- **Exercise prompt**
Copy exactly the lines of the material below that run from the one containing "scene.render.fps = FPS" through the one containing "pose from metres". Copy no other lines.
-- start --
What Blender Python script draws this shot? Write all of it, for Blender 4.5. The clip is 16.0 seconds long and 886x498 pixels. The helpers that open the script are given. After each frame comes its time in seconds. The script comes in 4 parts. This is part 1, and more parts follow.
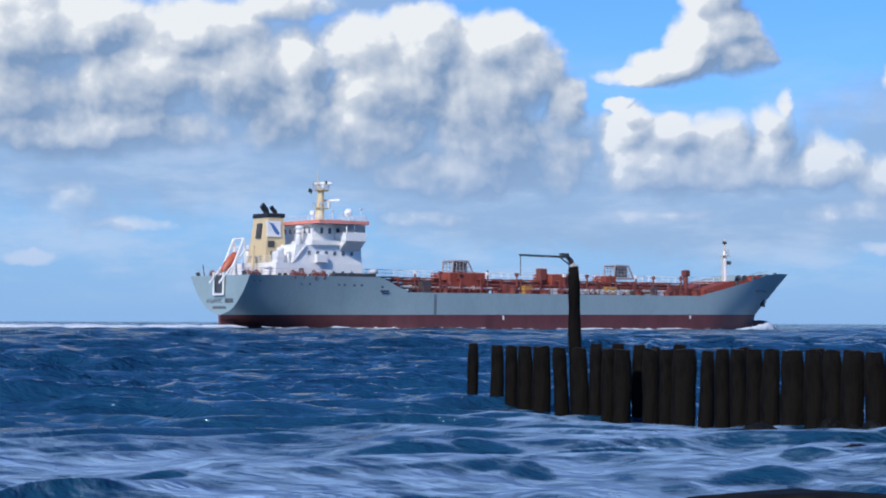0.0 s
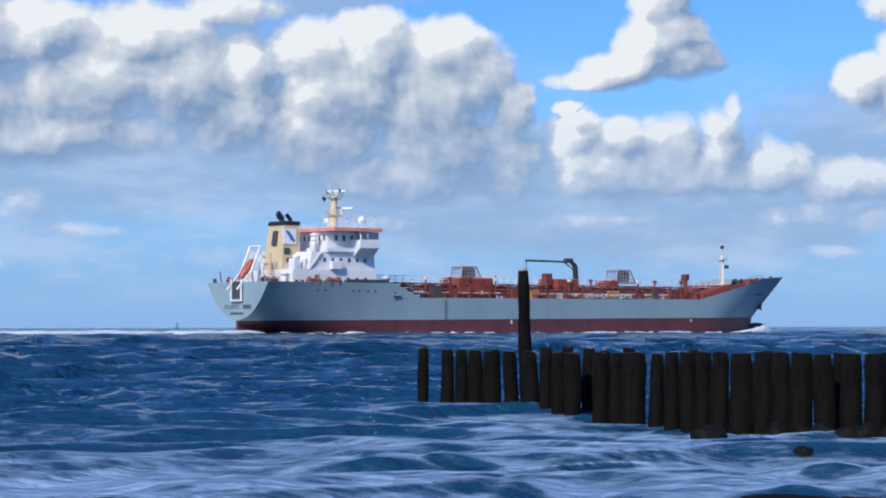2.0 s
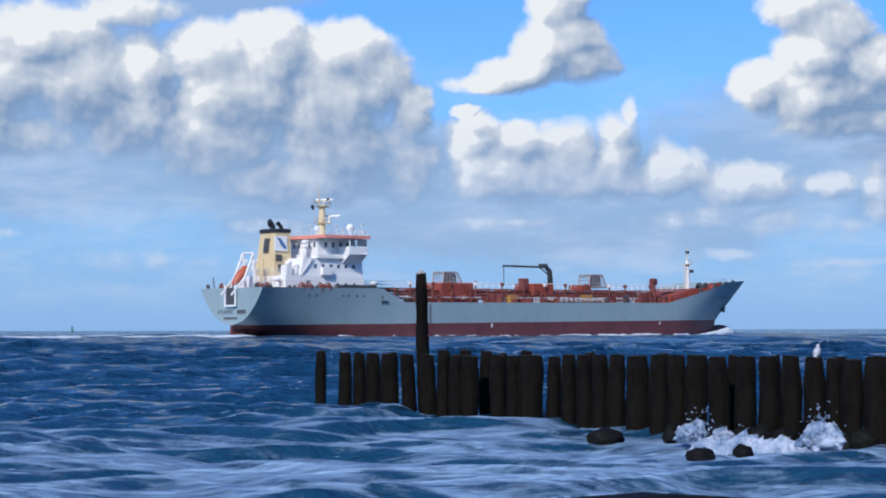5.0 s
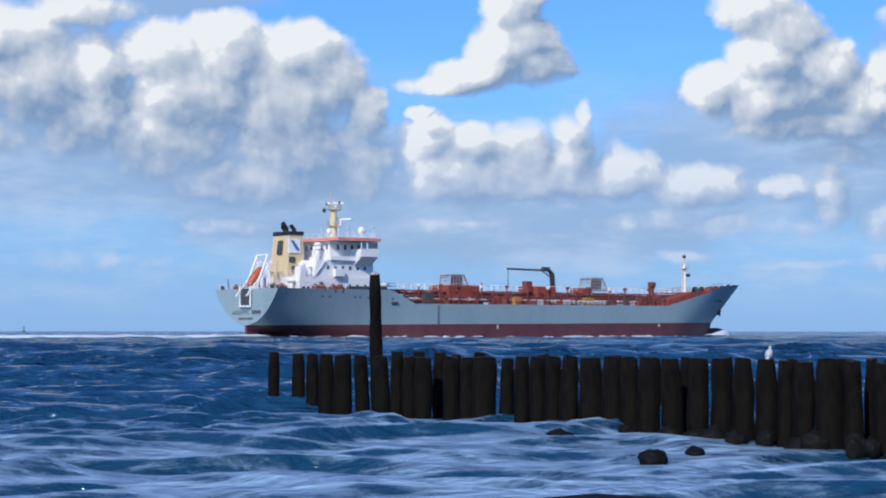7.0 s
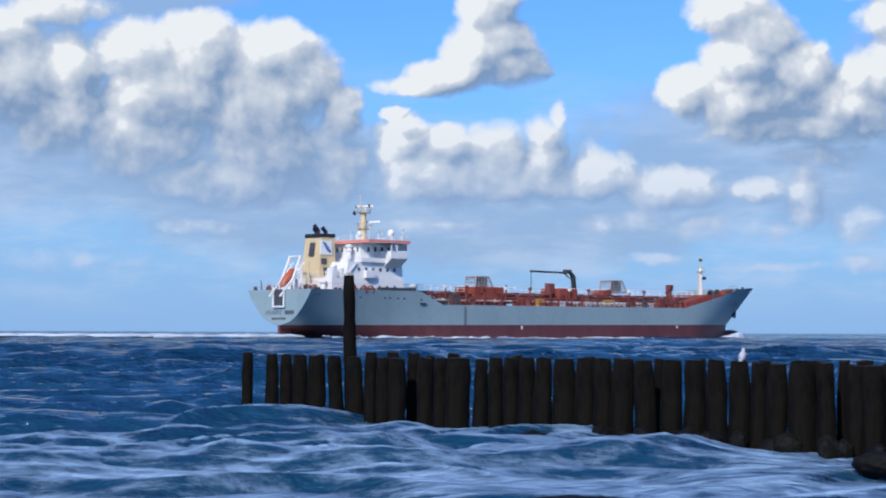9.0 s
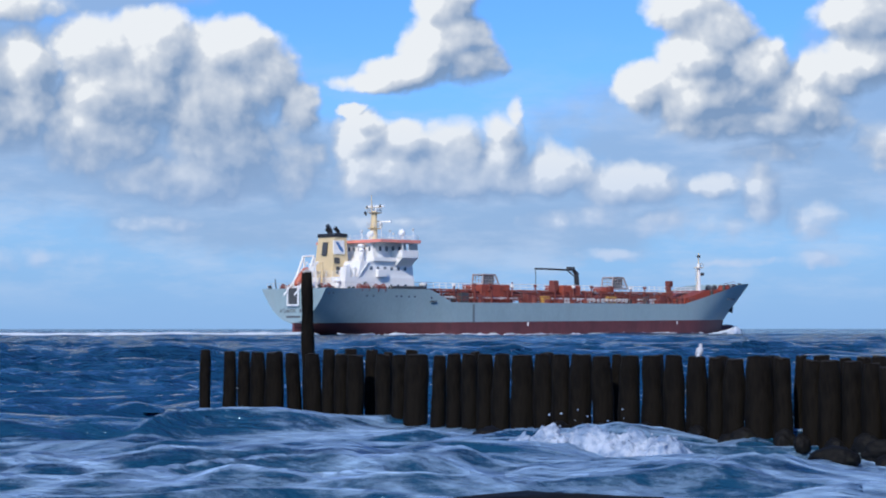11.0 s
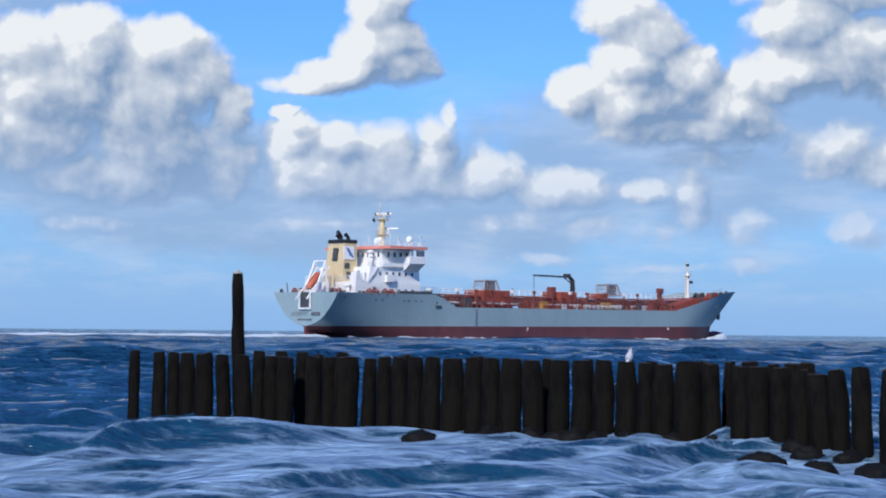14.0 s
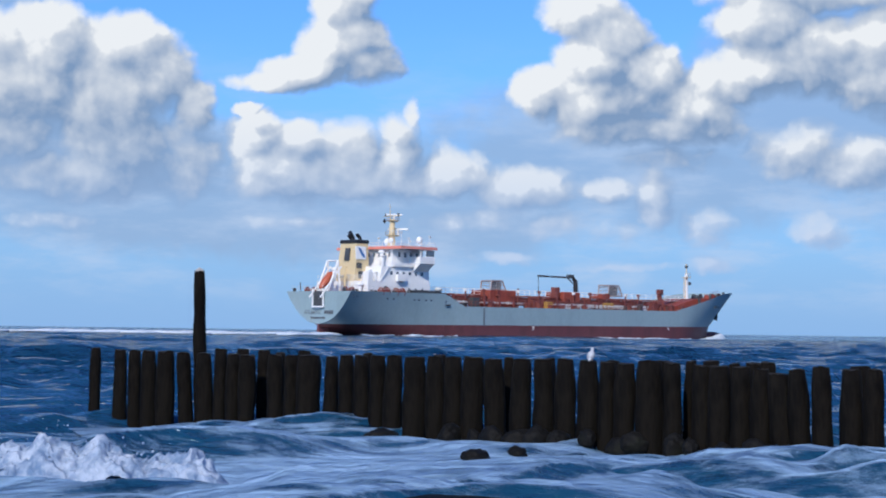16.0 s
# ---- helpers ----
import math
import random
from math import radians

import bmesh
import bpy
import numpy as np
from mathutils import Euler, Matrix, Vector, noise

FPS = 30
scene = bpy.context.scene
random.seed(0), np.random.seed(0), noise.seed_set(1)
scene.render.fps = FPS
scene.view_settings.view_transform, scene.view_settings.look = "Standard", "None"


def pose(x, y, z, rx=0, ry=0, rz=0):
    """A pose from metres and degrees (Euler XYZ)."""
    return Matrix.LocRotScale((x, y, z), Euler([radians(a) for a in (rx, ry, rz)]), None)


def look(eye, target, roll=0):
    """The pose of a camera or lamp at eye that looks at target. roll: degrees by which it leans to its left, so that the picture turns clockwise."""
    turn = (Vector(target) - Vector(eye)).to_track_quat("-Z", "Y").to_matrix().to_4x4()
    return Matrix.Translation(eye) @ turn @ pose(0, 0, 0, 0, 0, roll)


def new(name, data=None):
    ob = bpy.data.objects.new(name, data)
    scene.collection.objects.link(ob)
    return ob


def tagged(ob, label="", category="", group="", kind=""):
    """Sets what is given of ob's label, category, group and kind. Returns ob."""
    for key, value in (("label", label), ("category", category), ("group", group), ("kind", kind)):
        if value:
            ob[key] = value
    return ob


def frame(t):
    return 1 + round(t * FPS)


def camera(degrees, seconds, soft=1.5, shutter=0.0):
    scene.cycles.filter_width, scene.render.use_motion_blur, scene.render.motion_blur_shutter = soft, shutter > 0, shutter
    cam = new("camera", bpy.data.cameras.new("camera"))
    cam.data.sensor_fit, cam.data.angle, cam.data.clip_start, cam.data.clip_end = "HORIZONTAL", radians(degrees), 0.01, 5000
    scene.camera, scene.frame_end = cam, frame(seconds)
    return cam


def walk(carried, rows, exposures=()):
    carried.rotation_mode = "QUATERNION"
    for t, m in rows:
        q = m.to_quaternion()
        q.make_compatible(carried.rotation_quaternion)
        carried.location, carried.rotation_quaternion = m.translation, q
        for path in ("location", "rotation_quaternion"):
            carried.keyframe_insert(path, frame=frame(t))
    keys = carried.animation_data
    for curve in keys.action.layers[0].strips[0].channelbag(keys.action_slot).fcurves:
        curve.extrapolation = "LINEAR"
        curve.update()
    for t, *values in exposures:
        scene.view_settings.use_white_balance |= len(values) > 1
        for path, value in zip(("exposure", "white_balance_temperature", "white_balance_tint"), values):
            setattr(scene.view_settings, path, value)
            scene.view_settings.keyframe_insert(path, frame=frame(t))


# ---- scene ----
# ---------------- camera ----------------
EYE = (0.0, 0.0, 1.05)
cam = camera(25.26, 16.0, soft=2.0)
# seconds, turn to the right, tilt up, roll, in degrees
PAN = [
    (0.0, 0.000, 2.129, 0.208), (0.5, 0.437, 2.138, -0.010), (1.0, 0.776, 2.154, 0.057), (1.5, 0.957, 2.224, 0.275),
    (2.0, 1.458, 2.262, -0.101), (2.5, 2.055, 2.230, -0.184), (3.0, 2.511, 2.257, 0.202), (3.5, 3.084, 2.264, -0.037),
    (4.0, 3.581, 2.274, -0.237), (4.5, 3.925, 2.291, -0.378), (5.0, 4.418, 2.338, -0.136), (7.5, 5.994, 2.386, 0.155),
    (8.0, 6.075, 2.413, 0.488), (8.5, 6.250, 2.415, 0.366), (11.0, 7.726, 2.308, -0.016), (11.5, 8.042, 2.230, 0.014),
]
PAN += [
    (12.0, 8.385, 2.306, 0.194), (12.5, 8.683, 2.354, 0.205), (13.0, 8.989, 2.417, 0.242), (13.5, 9.378, 2.458, 0.538),
    (14.0, 9.702, 2.405, 0.547), (14.5, 9.979, 2.401, 0.755), (15.0, 10.226, 2.387, 0.665), (15.5, 10.491, 2.373, 0.722),
    (16.0, 10.794, 2.372, 0.709),
]


def aim(turn, tilt, roll):
    a, e = radians(turn), radians(tilt)
    x, y, z = EYE
    return look(EYE, (x + math.sin(a) * math.cos(e), y + math.cos(a) * math.cos(e), z + math.sin(e)), roll)


walk(cam, [(t, aim(a, e, r)) for t, a, e, r in PAN], [(0.0, -0.08, 6150, 10), (16.0, -0.08, 6150, 10)])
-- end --
- **Solved exercise**
scene.render.fps = FPS
scene.view_settings.view_transform, scene.view_settings.look = "Standard", "None"


def pose(x, y, z, rx=0, ry=0, rz=0):
    """A pose from metres and degrees (Euler XYZ)."""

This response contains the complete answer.